- _Recorded data_:
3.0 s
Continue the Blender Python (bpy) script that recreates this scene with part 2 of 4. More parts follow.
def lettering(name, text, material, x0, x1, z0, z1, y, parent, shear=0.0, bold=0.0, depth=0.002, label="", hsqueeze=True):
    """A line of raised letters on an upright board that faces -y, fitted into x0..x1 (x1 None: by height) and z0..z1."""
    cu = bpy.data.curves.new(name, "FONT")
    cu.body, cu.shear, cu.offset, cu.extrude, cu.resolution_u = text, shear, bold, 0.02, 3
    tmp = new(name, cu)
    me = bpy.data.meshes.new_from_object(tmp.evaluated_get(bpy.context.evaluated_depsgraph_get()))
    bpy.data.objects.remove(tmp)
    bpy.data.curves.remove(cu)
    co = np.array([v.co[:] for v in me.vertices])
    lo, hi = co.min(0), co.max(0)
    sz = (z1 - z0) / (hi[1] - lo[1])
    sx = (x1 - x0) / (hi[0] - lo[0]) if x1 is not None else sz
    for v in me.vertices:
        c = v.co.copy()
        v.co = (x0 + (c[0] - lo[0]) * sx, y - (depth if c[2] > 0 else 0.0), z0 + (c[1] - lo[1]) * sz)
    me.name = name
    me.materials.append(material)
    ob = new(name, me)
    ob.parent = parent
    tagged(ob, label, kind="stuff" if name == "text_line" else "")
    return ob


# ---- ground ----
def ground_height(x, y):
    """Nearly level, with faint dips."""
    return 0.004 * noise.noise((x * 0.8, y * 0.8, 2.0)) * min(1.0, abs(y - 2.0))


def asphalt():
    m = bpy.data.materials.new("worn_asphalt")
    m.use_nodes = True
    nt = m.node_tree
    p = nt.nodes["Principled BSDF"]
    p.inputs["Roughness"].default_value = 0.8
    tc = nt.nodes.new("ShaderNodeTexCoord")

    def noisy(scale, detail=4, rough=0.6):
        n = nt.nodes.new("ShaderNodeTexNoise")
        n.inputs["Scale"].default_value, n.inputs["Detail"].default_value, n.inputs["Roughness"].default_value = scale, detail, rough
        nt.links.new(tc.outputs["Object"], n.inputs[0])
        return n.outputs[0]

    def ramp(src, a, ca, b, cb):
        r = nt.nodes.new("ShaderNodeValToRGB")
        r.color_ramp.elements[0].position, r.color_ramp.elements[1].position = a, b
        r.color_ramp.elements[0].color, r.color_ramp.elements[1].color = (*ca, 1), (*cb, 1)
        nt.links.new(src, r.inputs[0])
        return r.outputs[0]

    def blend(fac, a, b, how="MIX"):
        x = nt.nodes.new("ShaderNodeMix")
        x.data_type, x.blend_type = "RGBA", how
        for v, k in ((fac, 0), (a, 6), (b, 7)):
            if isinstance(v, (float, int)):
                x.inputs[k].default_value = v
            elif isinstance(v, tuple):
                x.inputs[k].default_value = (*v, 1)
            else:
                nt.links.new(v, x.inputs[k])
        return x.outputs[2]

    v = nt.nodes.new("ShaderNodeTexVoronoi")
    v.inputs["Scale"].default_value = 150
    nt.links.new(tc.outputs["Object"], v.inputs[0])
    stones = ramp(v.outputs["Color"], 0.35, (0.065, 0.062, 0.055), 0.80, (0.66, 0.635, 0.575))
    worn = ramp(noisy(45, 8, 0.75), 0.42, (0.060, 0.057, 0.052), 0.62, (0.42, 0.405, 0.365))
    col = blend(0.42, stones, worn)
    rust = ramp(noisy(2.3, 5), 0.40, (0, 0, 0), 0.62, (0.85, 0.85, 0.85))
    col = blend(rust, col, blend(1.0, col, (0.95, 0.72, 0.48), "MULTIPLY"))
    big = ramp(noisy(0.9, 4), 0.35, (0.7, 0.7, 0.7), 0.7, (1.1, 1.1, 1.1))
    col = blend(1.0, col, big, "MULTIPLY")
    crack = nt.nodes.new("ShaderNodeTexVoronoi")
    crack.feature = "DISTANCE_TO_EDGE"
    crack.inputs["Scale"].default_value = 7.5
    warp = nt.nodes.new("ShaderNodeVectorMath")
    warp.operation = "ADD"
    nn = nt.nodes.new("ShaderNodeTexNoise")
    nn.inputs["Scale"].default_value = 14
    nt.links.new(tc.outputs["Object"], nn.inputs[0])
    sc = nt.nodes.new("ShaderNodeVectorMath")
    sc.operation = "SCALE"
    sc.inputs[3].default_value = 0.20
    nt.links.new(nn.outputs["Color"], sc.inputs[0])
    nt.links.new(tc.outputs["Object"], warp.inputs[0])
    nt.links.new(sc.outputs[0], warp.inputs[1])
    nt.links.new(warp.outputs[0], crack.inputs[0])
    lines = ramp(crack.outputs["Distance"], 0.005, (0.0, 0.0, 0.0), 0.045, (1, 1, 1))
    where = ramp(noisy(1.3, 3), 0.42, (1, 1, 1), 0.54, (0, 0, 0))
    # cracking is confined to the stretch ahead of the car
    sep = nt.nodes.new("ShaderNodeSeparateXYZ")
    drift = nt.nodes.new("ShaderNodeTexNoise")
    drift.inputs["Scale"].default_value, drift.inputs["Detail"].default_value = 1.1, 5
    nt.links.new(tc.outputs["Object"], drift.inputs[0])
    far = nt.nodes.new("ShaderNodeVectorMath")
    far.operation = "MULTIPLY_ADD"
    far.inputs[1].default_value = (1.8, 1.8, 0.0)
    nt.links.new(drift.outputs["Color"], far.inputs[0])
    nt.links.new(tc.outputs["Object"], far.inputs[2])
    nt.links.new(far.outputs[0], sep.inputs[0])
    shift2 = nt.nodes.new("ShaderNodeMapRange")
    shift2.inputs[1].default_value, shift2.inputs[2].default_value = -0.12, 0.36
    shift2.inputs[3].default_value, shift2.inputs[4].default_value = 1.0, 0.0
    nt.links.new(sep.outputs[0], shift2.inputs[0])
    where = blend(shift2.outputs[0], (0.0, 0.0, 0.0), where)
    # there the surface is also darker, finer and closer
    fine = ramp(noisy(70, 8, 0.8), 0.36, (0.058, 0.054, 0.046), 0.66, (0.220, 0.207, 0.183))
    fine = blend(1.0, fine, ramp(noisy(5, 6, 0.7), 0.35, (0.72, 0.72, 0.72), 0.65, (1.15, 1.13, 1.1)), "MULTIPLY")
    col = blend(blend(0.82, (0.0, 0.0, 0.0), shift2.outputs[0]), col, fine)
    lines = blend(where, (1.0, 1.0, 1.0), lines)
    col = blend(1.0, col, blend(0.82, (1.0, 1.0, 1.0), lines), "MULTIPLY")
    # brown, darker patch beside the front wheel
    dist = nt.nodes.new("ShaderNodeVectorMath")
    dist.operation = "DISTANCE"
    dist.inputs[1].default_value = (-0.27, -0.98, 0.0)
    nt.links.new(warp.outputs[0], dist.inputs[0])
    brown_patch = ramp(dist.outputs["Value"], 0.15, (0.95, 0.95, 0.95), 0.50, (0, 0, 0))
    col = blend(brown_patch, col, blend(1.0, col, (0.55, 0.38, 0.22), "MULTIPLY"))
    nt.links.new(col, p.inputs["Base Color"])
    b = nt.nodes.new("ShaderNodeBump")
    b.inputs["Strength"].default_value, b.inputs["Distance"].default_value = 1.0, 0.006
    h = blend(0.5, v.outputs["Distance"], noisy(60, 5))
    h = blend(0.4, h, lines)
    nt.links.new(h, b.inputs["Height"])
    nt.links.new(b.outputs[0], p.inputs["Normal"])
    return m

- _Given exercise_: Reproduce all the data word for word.

- _Exercise answer_:
3.0 s
Continue the Blender Python (bpy) script that recreates this scene with part 2 of 4. More parts follow.
def lettering(name, text, material, x0, x1, z0, z1, y, parent, shear=0.0, bold=0.0, depth=0.002, label="", hsqueeze=True):
    """A line of raised letters on an upright board that faces -y, fitted into x0..x1 (x1 None: by height) and z0..z1."""
    cu = bpy.data.curves.new(name, "FONT")
    cu.body, cu.shear, cu.offset, cu.extrude, cu.resolution_u = text, shear, bold, 0.02, 3
    tmp = new(name, cu)
    me = bpy.data.meshes.new_from_object(tmp.evaluated_get(bpy.context.evaluated_depsgraph_get()))
    bpy.data.objects.remove(tmp)
    bpy.data.curves.remove(cu)
    co = np.array([v.co[:] for v in me.vertices])
    lo, hi = co.min(0), co.max(0)
    sz = (z1 - z0) / (hi[1] - lo[1])
    sx = (x1 - x0) / (hi[0] - lo[0]) if x1 is not None else sz
    for v in me.vertices:
        c = v.co.copy()
        v.co = (x0 + (c[0] - lo[0]) * sx, y - (depth if c[2] > 0 else 0.0), z0 + (c[1] - lo[1]) * sz)
    me.name = name
    me.materials.append(material)
    ob = new(name, me)
    ob.parent = parent
    tagged(ob, label, kind="stuff" if name == "text_line" else "")
    return ob


# ---- ground ----
def ground_height(x, y):
    """Nearly level, with faint dips."""
    return 0.004 * noise.noise((x * 0.8, y * 0.8, 2.0)) * min(1.0, abs(y - 2.0))


def asphalt():
    m = bpy.data.materials.new("worn_asphalt")
    m.use_nodes = True
    nt = m.node_tree
    p = nt.nodes["Principled BSDF"]
    p.inputs["Roughness"].default_value = 0.8
    tc = nt.nodes.new("ShaderNodeTexCoord")

    def noisy(scale, detail=4, rough=0.6):
        n = nt.nodes.new("ShaderNodeTexNoise")
        n.inputs["Scale"].default_value, n.inputs["Detail"].default_value, n.inputs["Roughness"].default_value = scale, detail, rough
        nt.links.new(tc.outputs["Object"], n.inputs[0])
        return n.outputs[0]

    def ramp(src, a, ca, b, cb):
        r = nt.nodes.new("ShaderNodeValToRGB")
        r.color_ramp.elements[0].position, r.color_ramp.elements[1].position = a, b
        r.color_ramp.elements[0].color, r.color_ramp.elements[1].color = (*ca, 1), (*cb, 1)
        nt.links.new(src, r.inputs[0])
        return r.outputs[0]

    def blend(fac, a, b, how="MIX"):
        x = nt.nodes.new("ShaderNodeMix")
        x.data_type, x.blend_type = "RGBA", how
        for v, k in ((fac, 0), (a, 6), (b, 7)):
            if isinstance(v, (float, int)):
                x.inputs[k].default_value = v
            elif isinstance(v, tuple):
                x.inputs[k].default_value = (*v, 1)
            else:
                nt.links.new(v, x.inputs[k])
        return x.outputs[2]

    v = nt.nodes.new("ShaderNodeTexVoronoi")
    v.inputs["Scale"].default_value = 150
    nt.links.new(tc.outputs["Object"], v.inputs[0])
    stones = ramp(v.outputs["Color"], 0.35, (0.065, 0.062, 0.055), 0.80, (0.66, 0.635, 0.575))
    worn = ramp(noisy(45, 8, 0.75), 0.42, (0.060, 0.057, 0.052), 0.62, (0.42, 0.405, 0.365))
    col = blend(0.42, stones, worn)
    rust = ramp(noisy(2.3, 5), 0.40, (0, 0, 0), 0.62, (0.85, 0.85, 0.85))
    col = blend(rust, col, blend(1.0, col, (0.95, 0.72, 0.48), "MULTIPLY"))
    big = ramp(noisy(0.9, 4), 0.35, (0.7, 0.7, 0.7), 0.7, (1.1, 1.1, 1.1))
    col = blend(1.0, col, big, "MULTIPLY")
    crack = nt.nodes.new("ShaderNodeTexVoronoi")
    crack.feature = "DISTANCE_TO_EDGE"
    crack.inputs["Scale"].default_value = 7.5
    warp = nt.nodes.new("ShaderNodeVectorMath")
    warp.operation = "ADD"
    nn = nt.nodes.new("ShaderNodeTexNoise")
    nn.inputs["Scale"].default_value = 14
    nt.links.new(tc.outputs["Object"], nn.inputs[0])
    sc = nt.nodes.new("ShaderNodeVectorMath")
    sc.operation = "SCALE"
    sc.inputs[3].default_value = 0.20
    nt.links.new(nn.outputs["Color"], sc.inputs[0])
    nt.links.new(tc.outputs["Object"], warp.inputs[0])
    nt.links.new(sc.outputs[0], warp.inputs[1])
    nt.links.new(warp.outputs[0], crack.inputs[0])
    lines = ramp(crack.outputs["Distance"], 0.005, (0.0, 0.0, 0.0), 0.045, (1, 1, 1))
    where = ramp(noisy(1.3, 3), 0.42, (1, 1, 1), 0.54, (0, 0, 0))
    # cracking is confined to the stretch ahead of the car
    sep = nt.nodes.new("ShaderNodeSeparateXYZ")
    drift = nt.nodes.new("ShaderNodeTexNoise")
    drift.inputs["Scale"].default_value, drift.inputs["Detail"].default_value = 1.1, 5
    nt.links.new(tc.outputs["Object"], drift.inputs[0])
    far = nt.nodes.new("ShaderNodeVectorMath")
    far.operation = "MULTIPLY_ADD"
    far.inputs[1].default_value = (1.8, 1.8, 0.0)
    nt.links.new(drift.outputs["Color"], far.inputs[0])
    nt.links.new(tc.outputs["Object"], far.inputs[2])
    nt.links.new(far.outputs[0], sep.inputs[0])
    shift2 = nt.nodes.new("ShaderNodeMapRange")
    shift2.inputs[1].default_value, shift2.inputs[2].default_value = -0.12, 0.36
    shift2.inputs[3].default_value, shift2.inputs[4].default_value = 1.0, 0.0
    nt.links.new(sep.outputs[0], shift2.inputs[0])
    where = blend(shift2.outputs[0], (0.0, 0.0, 0.0), where)
    # there the surface is also darker, finer and closer
    fine = ramp(noisy(70, 8, 0.8), 0.36, (0.058, 0.054, 0.046), 0.66, (0.220, 0.207, 0.183))
    fine = blend(1.0, fine, ramp(noisy(5, 6, 0.7), 0.35, (0.72, 0.72, 0.72), 0.65, (1.15, 1.13, 1.1)), "MULTIPLY")
    col = blend(blend(0.82, (0.0, 0.0, 0.0), shift2.outputs[0]), col, fine)
    lines = blend(where, (1.0, 1.0, 1.0), lines)
    col = blend(1.0, col, blend(0.82, (1.0, 1.0, 1.0), lines), "MULTIPLY")
    # brown, darker patch beside the front wheel
    dist = nt.nodes.new("ShaderNodeVectorMath")
    dist.operation = "DISTANCE"
    dist.inputs[1].default_value = (-0.27, -0.98, 0.0)
    nt.links.new(warp.outputs[0], dist.inputs[0])
    brown_patch = ramp(dist.outputs["Value"], 0.15, (0.95, 0.95, 0.95), 0.50, (0, 0, 0))
    col = blend(brown_patch, col, blend(1.0, col, (0.55, 0.38, 0.22), "MULTIPLY"))
    nt.links.new(col, p.inputs["Base Color"])
    b = nt.nodes.new("ShaderNodeBump")
    b.inputs["Strength"].default_value, b.inputs["Distance"].default_value = 1.0, 0.006
    h = blend(0.5, v.outputs["Distance"], noisy(60, 5))
    h = blend(0.4, h, lines)
    nt.links.new(h, b.inputs["Height"])
    nt.links.new(b.outputs[0], p.inputs["Normal"])
    return m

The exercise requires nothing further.